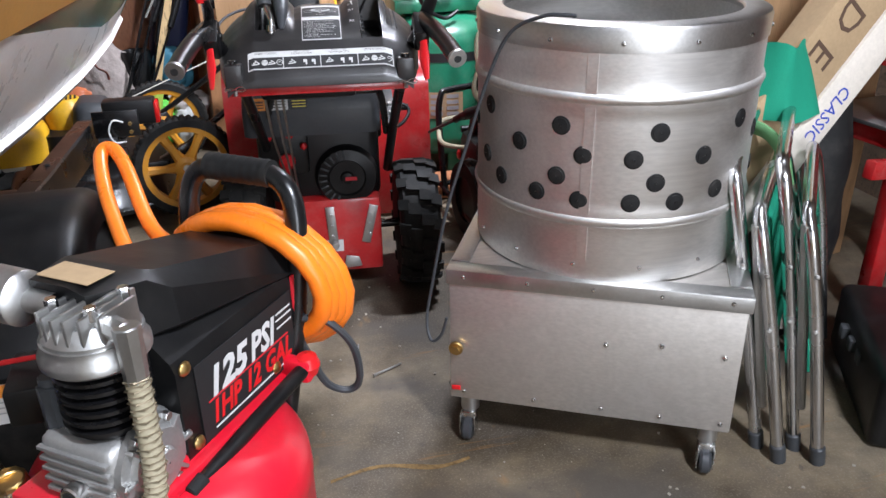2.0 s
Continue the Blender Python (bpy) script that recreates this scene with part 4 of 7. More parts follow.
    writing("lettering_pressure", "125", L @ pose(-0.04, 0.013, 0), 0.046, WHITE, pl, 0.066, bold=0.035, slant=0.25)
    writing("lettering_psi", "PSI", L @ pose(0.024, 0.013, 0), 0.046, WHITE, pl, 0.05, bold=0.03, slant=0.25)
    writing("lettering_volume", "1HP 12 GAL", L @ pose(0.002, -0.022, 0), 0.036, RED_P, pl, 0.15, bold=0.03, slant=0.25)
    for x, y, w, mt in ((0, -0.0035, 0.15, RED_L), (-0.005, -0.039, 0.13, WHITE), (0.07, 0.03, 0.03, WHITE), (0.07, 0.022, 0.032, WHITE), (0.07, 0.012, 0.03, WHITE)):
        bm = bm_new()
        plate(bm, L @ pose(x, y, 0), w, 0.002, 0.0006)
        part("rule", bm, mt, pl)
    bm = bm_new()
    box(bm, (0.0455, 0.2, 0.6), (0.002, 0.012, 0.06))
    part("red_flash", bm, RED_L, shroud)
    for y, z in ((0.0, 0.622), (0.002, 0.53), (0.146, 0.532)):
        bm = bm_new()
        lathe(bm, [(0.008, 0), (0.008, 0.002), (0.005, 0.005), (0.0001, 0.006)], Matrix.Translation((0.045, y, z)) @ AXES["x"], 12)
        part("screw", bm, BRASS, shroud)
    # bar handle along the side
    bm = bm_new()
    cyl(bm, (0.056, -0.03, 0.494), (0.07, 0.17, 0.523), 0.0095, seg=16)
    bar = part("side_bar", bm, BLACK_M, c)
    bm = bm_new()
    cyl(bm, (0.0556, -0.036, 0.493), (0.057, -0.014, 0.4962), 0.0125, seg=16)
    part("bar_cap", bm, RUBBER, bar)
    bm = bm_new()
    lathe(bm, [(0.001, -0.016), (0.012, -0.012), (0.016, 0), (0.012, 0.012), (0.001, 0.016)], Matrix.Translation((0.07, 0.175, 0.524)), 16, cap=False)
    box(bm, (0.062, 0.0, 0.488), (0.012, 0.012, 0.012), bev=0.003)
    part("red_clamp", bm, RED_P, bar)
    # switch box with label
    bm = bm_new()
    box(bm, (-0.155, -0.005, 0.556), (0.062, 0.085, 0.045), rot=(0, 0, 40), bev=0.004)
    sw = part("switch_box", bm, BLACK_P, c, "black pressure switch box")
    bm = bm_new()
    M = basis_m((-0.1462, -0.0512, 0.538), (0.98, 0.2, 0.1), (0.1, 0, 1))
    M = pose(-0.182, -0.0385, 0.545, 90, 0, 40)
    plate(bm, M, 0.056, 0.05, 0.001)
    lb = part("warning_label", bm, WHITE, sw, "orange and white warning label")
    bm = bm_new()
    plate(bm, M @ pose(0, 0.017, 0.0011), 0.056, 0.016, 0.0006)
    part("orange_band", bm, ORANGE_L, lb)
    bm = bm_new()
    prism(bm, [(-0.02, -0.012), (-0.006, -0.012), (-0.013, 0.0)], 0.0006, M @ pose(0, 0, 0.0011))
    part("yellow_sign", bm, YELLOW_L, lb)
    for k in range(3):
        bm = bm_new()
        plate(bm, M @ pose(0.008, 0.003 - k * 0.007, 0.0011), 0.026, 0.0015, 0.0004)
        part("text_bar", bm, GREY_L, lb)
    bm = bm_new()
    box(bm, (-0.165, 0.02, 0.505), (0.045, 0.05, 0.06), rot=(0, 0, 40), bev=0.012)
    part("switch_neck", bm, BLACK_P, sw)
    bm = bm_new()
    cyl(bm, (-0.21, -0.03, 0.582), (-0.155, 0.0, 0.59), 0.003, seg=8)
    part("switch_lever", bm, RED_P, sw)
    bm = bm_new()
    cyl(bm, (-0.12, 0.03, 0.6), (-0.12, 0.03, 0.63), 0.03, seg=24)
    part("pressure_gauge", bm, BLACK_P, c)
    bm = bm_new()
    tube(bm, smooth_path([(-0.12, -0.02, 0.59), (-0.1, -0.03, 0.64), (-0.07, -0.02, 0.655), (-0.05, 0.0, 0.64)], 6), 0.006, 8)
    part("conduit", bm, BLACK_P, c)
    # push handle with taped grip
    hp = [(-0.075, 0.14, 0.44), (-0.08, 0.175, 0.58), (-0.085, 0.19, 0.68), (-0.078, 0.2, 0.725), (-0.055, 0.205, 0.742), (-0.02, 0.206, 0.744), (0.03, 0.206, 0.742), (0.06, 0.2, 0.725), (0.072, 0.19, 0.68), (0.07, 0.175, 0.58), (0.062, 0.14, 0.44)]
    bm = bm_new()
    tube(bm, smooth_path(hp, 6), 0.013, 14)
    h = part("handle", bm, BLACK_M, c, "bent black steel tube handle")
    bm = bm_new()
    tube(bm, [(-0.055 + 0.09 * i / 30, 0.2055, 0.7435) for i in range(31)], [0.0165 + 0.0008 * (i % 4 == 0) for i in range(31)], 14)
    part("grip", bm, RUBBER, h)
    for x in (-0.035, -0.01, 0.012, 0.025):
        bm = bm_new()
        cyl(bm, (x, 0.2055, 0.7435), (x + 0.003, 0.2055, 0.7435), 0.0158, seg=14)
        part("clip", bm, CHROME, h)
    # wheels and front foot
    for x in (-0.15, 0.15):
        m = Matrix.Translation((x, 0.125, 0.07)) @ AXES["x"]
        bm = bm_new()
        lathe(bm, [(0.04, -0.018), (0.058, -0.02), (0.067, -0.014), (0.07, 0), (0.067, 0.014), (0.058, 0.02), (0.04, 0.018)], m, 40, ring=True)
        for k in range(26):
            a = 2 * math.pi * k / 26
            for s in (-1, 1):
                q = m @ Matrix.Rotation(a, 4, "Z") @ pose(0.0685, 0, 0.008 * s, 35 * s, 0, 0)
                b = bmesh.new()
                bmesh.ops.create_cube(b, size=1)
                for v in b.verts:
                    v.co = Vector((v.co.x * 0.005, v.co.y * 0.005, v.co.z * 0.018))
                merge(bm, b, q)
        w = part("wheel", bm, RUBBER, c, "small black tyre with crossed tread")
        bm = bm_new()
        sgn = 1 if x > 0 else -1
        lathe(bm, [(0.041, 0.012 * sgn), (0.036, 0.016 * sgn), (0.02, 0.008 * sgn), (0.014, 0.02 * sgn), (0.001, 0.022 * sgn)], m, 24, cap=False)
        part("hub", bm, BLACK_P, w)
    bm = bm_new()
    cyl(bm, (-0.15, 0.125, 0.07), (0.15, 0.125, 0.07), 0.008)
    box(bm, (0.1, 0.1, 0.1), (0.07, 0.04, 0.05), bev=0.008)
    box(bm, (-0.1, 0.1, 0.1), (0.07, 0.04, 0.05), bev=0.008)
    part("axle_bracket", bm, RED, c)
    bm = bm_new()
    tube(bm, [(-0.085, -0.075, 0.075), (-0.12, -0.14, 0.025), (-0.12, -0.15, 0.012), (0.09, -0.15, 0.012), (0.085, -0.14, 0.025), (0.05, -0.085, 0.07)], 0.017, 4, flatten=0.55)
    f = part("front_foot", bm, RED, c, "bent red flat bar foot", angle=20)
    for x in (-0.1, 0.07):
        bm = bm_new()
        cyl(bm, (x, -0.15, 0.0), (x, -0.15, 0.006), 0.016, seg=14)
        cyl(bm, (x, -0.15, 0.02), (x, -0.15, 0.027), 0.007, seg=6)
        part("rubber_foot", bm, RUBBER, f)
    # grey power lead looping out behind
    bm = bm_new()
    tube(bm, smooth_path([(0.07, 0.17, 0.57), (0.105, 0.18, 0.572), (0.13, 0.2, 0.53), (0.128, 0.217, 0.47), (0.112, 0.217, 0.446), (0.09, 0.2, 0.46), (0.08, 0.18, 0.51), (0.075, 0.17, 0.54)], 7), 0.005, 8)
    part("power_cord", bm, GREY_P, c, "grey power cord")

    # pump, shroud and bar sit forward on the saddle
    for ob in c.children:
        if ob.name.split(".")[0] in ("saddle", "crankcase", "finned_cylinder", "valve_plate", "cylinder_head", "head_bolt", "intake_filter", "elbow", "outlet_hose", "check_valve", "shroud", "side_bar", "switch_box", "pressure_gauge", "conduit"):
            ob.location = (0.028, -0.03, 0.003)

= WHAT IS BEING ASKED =
Copy every line that contains the string "with".

= EXERCISE SOLUTION =
Continue the Blender Python (bpy) script that recreates this scene with part 4 of 7. More parts follow.
    # switch box with label
    # push handle with taped grip
        w = part("wheel", bm, RUBBER, c, "small black tyre with crossed tread")